The Vrtba Garden (Czech: Vrtbovská zahrada) in Prague is one of several fine High Baroque gardens in the Czech capital. Like three other Baroque gardens (the Vratislav, Schönborn and Lobkowicz palace gardens) the Vrtba Garden is situated on the slope of Petřín Hill in the Malá Strana section of the city. In the midst of an expansive moment in Prague's history during the 1710s and 1720s, the garden was laid out by František Maxmilián Kaňka, who was renovating the Vrtba palace for Jan Josef, Count of Vrtba. Though the palace has undergone extensive reconstructions in the succeeding centuries, the garden retained its Baroque style and the original statuary and sculptural decor by Matyáš Bernard Braun. In addition, the fresco interiors of the Sala Terrena that links palace and gardem, executed by Václav Vavřinec Reiner have also survived. Facing the Sala Terrena across a central pool is a matching former aviary.

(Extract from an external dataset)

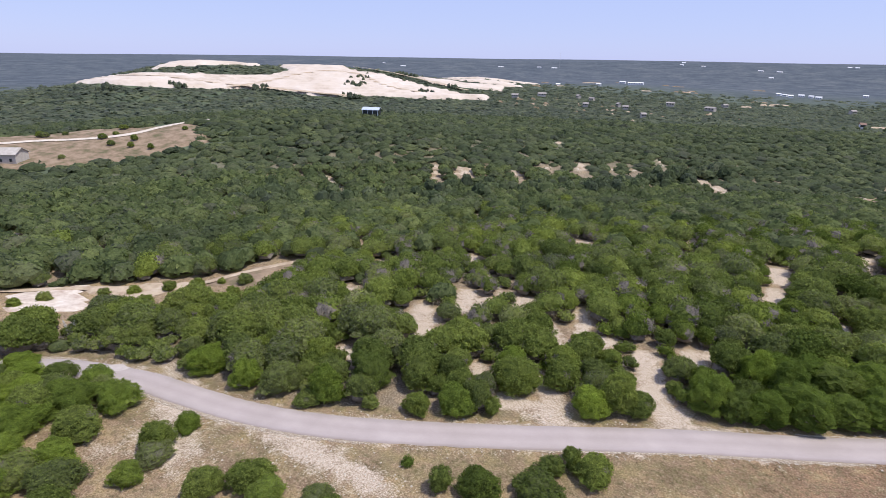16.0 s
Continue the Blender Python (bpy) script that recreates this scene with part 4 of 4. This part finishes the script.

Between 1990 and 1998 the Vrtba garden underwent structural conservation and extensive replanting and was reopened for public in June 1998.
The formal clipped garden in the French taste laid out in clipped scrolling asymmetrical broderies of boxwood in gravel on three terraced levels makes use of an irregular steep slope more characteristic of Italian garden sites, in a cramped space that was already densely built over when the garden was established. It is listed for its historic cultural values by UNESCO.
Today the garden is entered from the base, through a discreet gate in Karmelitská Street. It is often used as a venue for weddings, receptions and other celebrations.